AP has reported that the hope we felt in the spring of an ease in soaring car prices is dimming. A shortage of computer chips coming from several Asian countries seemed to be improving as the COVID-19 pandemic seemed to wane.
But the surge in COVID-19 cases from the delta variant in countries that are the main producers of auto-grade chips is worsening the supply shortage. It is further delaying a return to normal auto production and keeping the supply of vehicles artificially low. And that means, analysts say, that record-high consumer prices for vehicles — new and used, as well as rental cars — will extend into next year and might not fall back toward Earth until 2023.
The global parts shortage involves not just computer chips, AP said. Automakers are starting to see shortages of wiring harnesses, plastics and glass, too. And beyond autos, vital components for goods ranging from farm equipment and industrial machinery to sportswear and kitchen accessories are also bottled up at ports around the world as demand outpaces supply in the face of a resurgent virus.
Squeezed by the parts shortfall, General Motors and Ford have announced one- or two-week closures at multiple North American factories, some of which produce their hugely popular full-size pickup trucks.

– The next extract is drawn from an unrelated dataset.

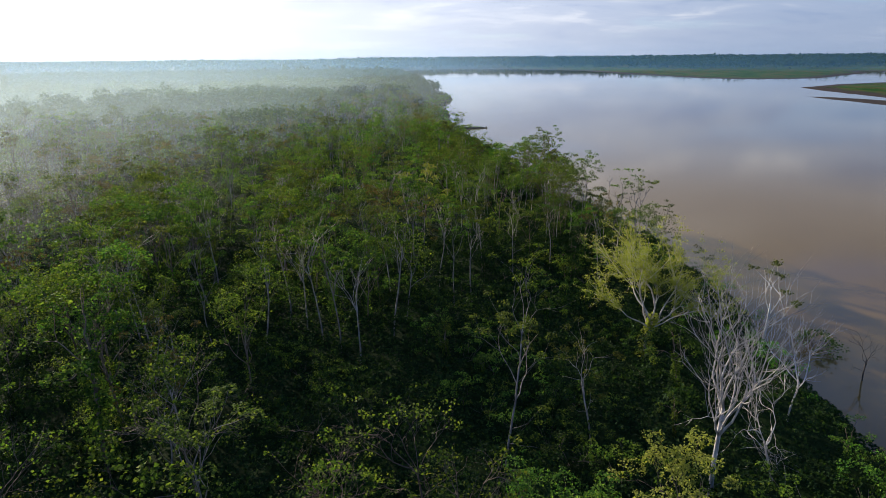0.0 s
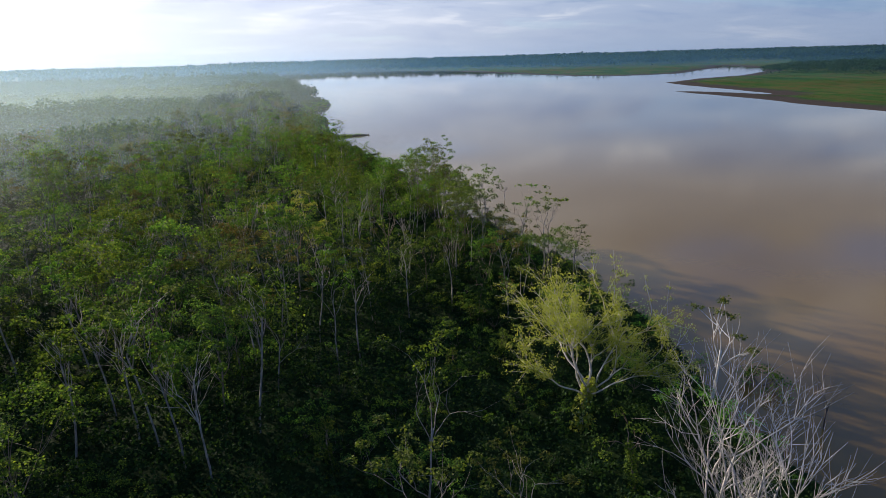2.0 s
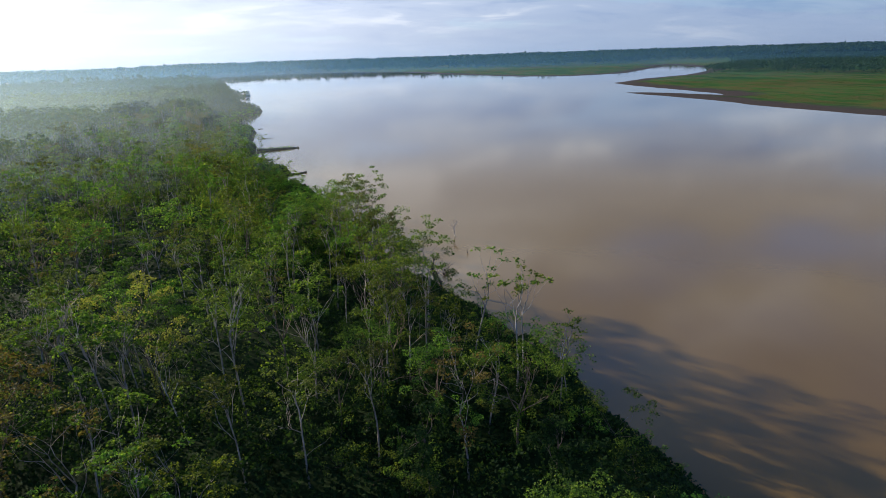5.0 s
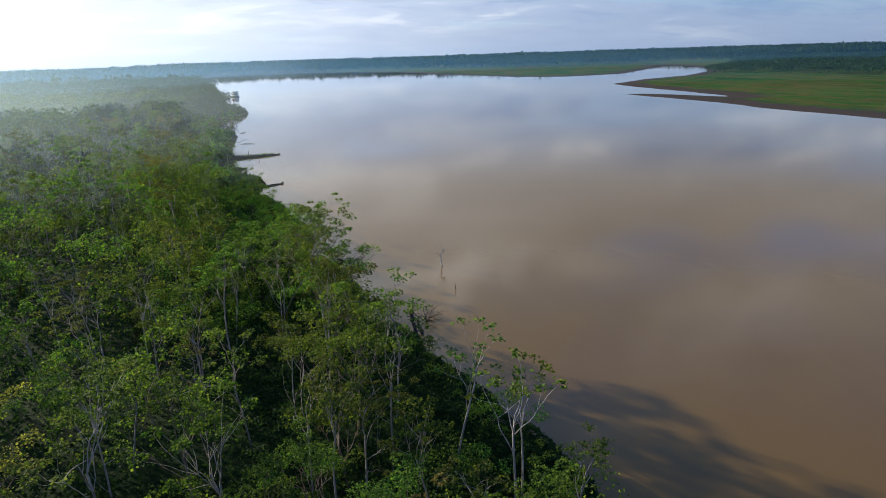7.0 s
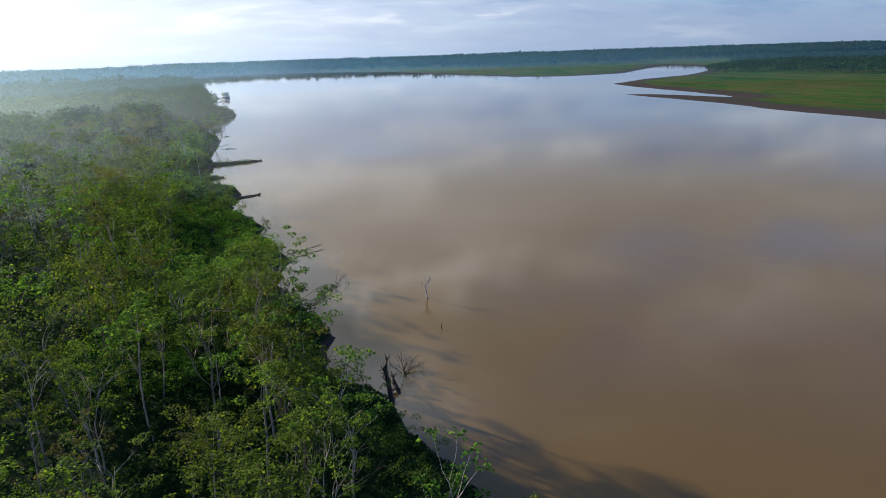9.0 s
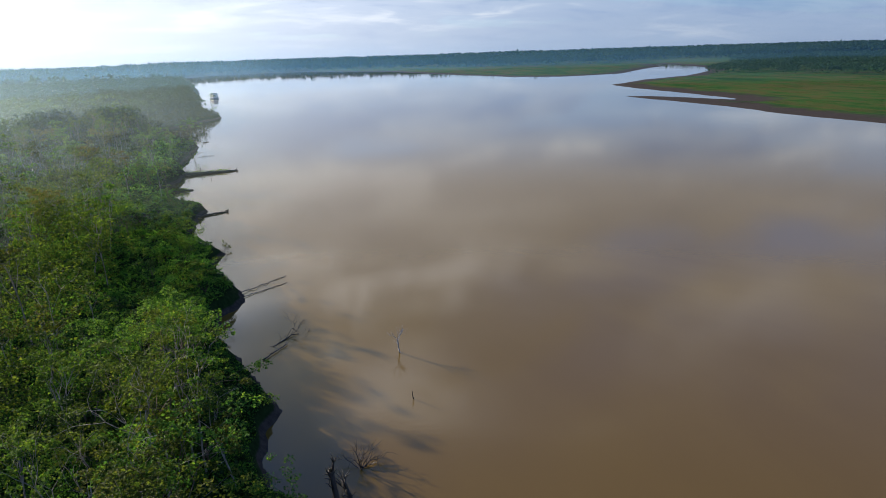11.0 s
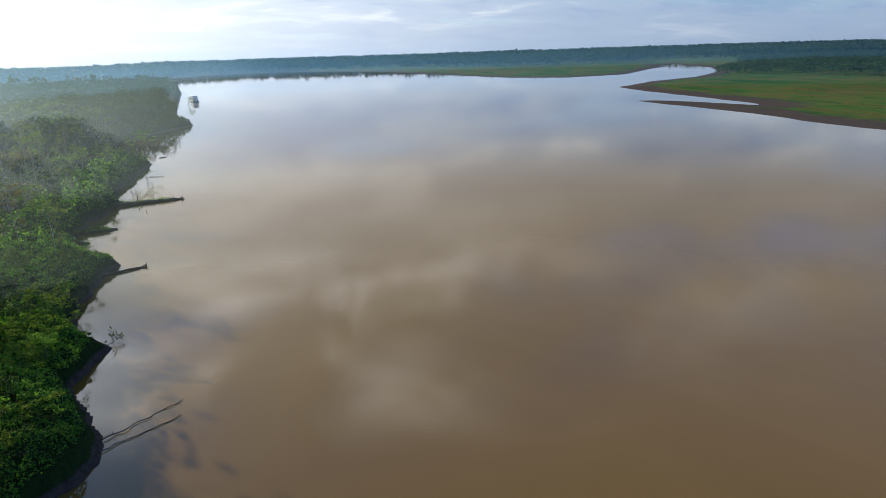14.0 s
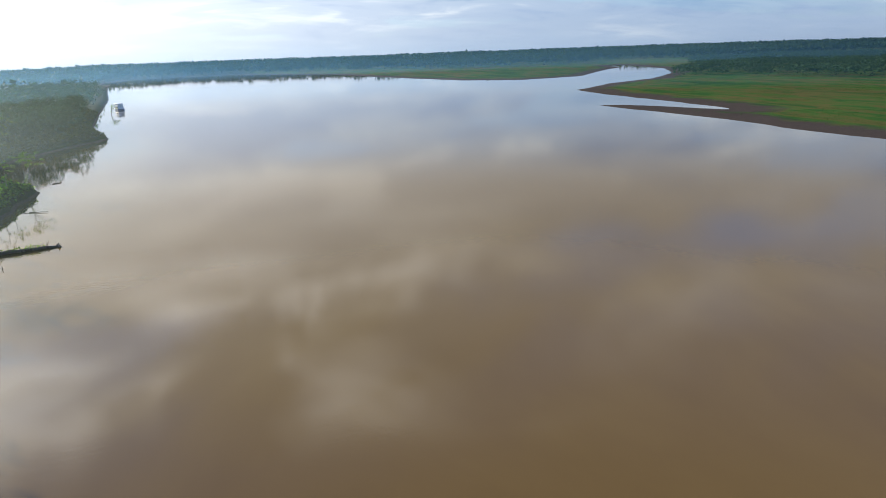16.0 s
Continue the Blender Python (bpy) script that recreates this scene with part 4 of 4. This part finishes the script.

In late August, shortages of semiconductors and other parts grew so acute that Toyota announced it would slash production by at least 40 percent in Japan and North America for two months. The cuts meant a reduction of 360,000 vehicles worldwide in September. Toyota, which largely avoided sporadic factory closures that have plagued rivals this year, now foresees production losses into October.
Nissan, which had announced in mid-August that chip shortages would force it to close its immense factory in Smyrna, Tennessee, until Aug. 30, now says the closure will last until Sept. 13.